We all have dreams. Some are simple, others more complex. Once we have a dream, there’s a process that we go through from the start of its inception to the manifestation of its creation. Once we know what that dream feels like to us, and how we will feel when it is a part of our life, then we are ready for the various stages of its unfolding.

For me, faith comes first. I am a writer. I had to have and must continue to have the faith, the belief that the ideas will flow, that my muses will inspire me, that the god of my understanding is granting me the fulfillment of a dream – to become a published author, a novelist.

My role is the work which I find to be a pleasure and easy – well, relatively easy … it has its moments of challenge, frustration and emptiness. Fortunately those negatives are less and less frequent. The more I live my life as a co-creator, the more inspired I am, the more open I am to thoughts, ideas and inspirations. The wordsmithing skills I have developed over years of practice come naturally to me. It is less and less often that I need to search for that perfect phrase or descriptive word when I am living my life in the moment and sincerely appreciating this gift of writing with which I have been blessed. Laugh with me here when I say I’m getting better at being in that place. I didn’t say I was perfect at it!

My role is to sit down at the computer and type, to carry that journal book with me wherever I go and to make sure I have more than one pen on me at all times. Heck, I’ve even written on toilet paper when I’ve had nothing else on which to write! If I do the structural and follow the impulses to write when the words flow – and that can mean at three in the morning when I awake with a dream or concept that inspires – then I do it and the results build and build.

Hope is the desire to hold that ‘thing’ – for me it’s my book – to hold it, touch it, feel its weight and texture, smell it. What a gift to be able to use all of our senses in the recognition of our dream manifested in real time – in our reality. For some of us though, the desire to have this ‘thing’ is so strong that it can actually block the receiving of it.

Please reread that last sentence. Have you ever wanted anything so badly that thoughts of reaching the end of your life and never having experienced that want fills you with an ache beyond measure? If I was so focused on the having of my book that I did little of the writing of it – there’s a slim chance the holding of it would ever come to fruition. If I wanted to own a home, yet found myself focusing on the lack of finances in my life – I’d never find myself living in that home. And then, getting angry that the finances are not forthcoming and my home isn’t here yet … well it feeds the circle of negative energy and keeps the dream even further away from my grasp. Does this make sense to you?

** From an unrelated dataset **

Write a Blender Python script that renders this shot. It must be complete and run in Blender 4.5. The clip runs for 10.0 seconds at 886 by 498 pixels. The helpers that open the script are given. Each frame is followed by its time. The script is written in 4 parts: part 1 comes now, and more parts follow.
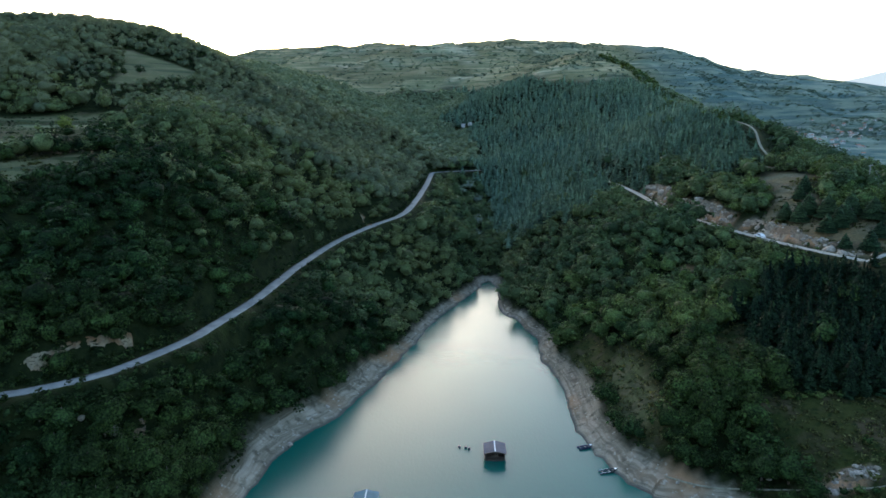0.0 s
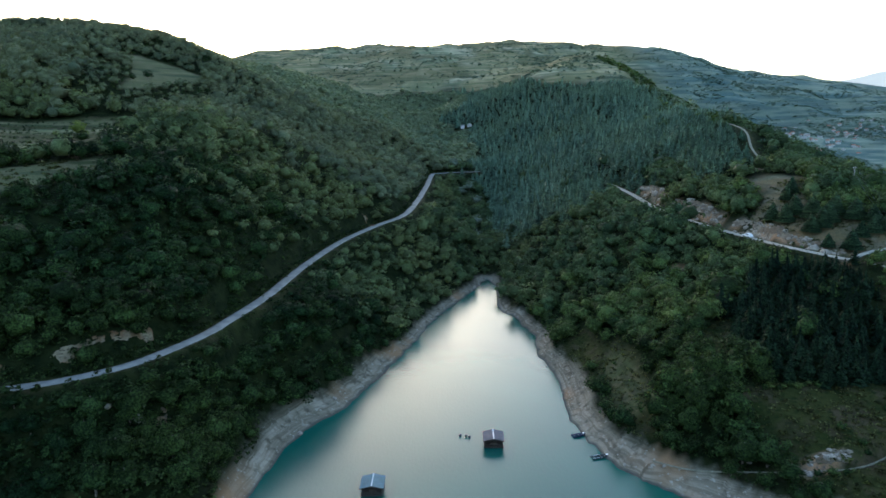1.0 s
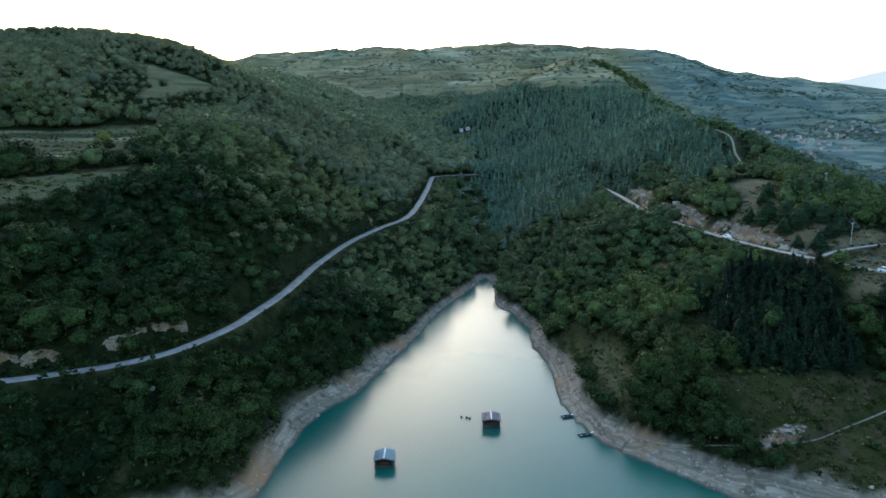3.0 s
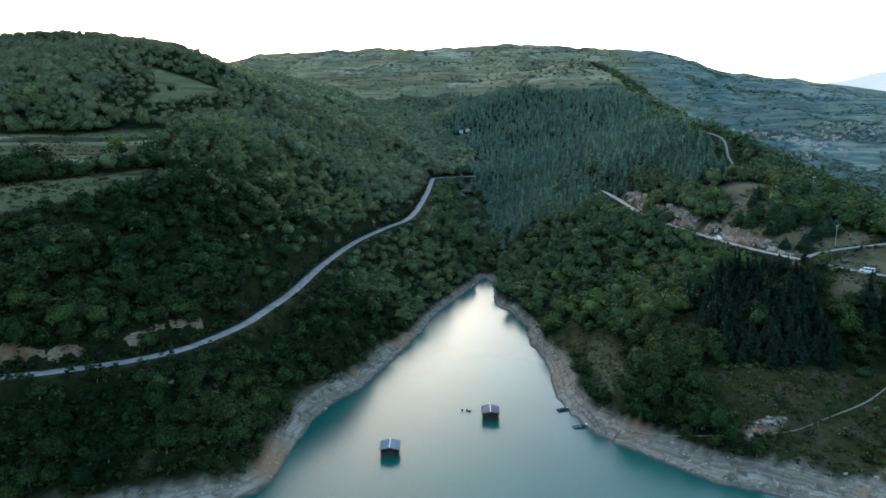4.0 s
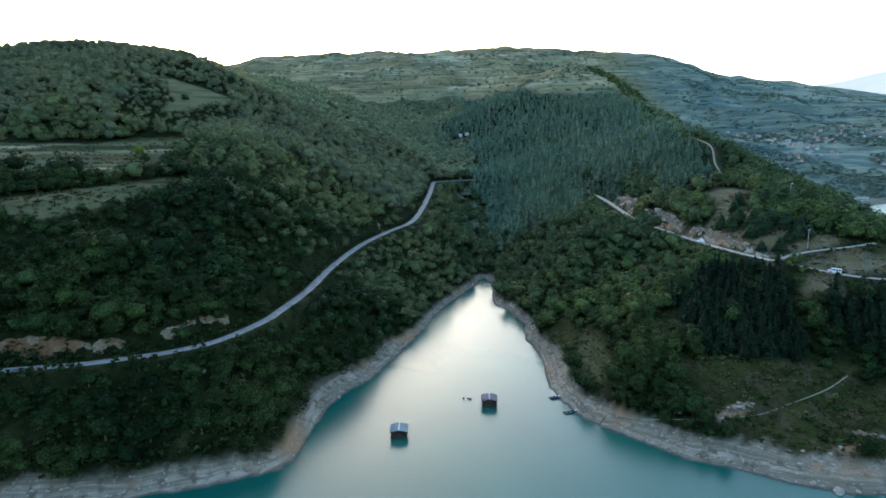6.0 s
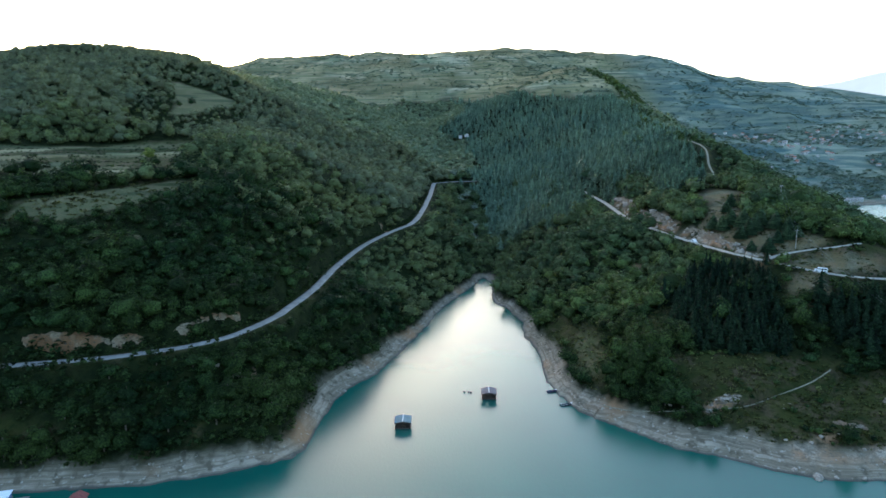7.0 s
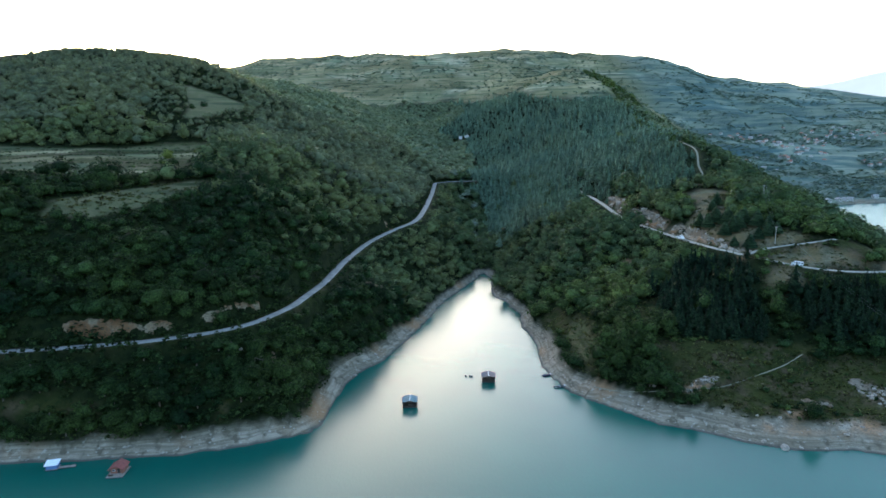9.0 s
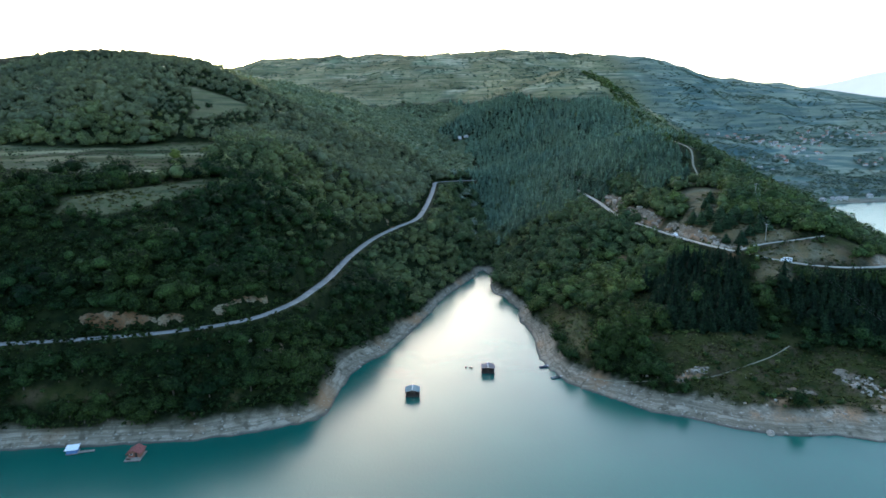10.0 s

So now we go back to faith once again. We started with faith. Faith led us further into that place of desire. Then we got into the work aspect – doing what we each can to live life to the fullest; using our gifts to the max; holding to faith through the challenges. When we have done all we can, we hope for the outcome to be as we’ve requested. In order to hold to that hope we need to let it go – a tough thing to do for many of us when we have such strong wants. Yet in letting go we return once again to faith. The faith that the god of our understanding, the Universe, Source, All That Is, will grant us our desire to match and likely even exceed our expectations. And until the dream manifests, continuing on with our role of doing the work as and when inspired is all that is required of us.

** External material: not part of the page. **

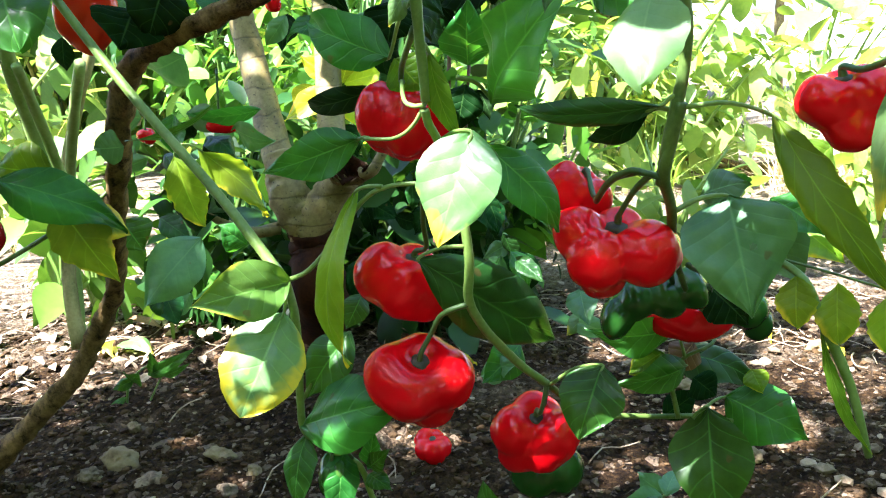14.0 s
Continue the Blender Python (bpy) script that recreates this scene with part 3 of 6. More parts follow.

It can be that simple. Yet, speaking for myself, there are times when it seems more complicated. When my desires are so strong, my faith so weak and my wants so great that anger creeps in, the quality of my life and my work becomes affected in a negative fashion. Then it’s time for me to do one of two things. I can smile. Have you ever tried to feel miserable and smile? You can’t do both at the same time. If you want to stay in a place of misery, don’t ever try to smile.

The other thing I can do is recognize that I need to let go of my want. Letting go is so very freeing. For many of us, though, it’s such a tough thing to do. There’s a well known story of a little boy who took his yoyo to God to have Him take the knot out of the string. God said he couldn’t remove the knot till the child was willing to let go of both ends of the yoyo. It’s hard for us to let go of both ends. We, as humans, tend to want to control things. Having a grasp on even one of the ends is what we do well. Holding on. That’s where the topic of Trust comes in and I’m not going to go there today.

How do I let go? I wrap my desire up in a bubble – like a soap bubble – multi-coloured yet transparent enough that I can see inside as the bubble and my dream within it floats up, away and out to the Universe. I envision the bubble popping somewhere beyond my vision and my dream gently floating like a leaf back down to earth. One day, when I least expect it, and when I’m ready for it, I will find where it has landed – safe and waiting just for me. Maybe it will be downstream. Abraham often tells us to let go of the oars and to stop paddling like crazy upstream. Flowing in that canoe downstream is the easiest thing to do when we’re willing to let go of the oars. And that’s where all our dreams and desires are – downstream. So let’s stop fighting the current.

We dream. Faith sustains that dream. Hope inspires us to do our part. We see our dreams fulfilled. It can be that simple.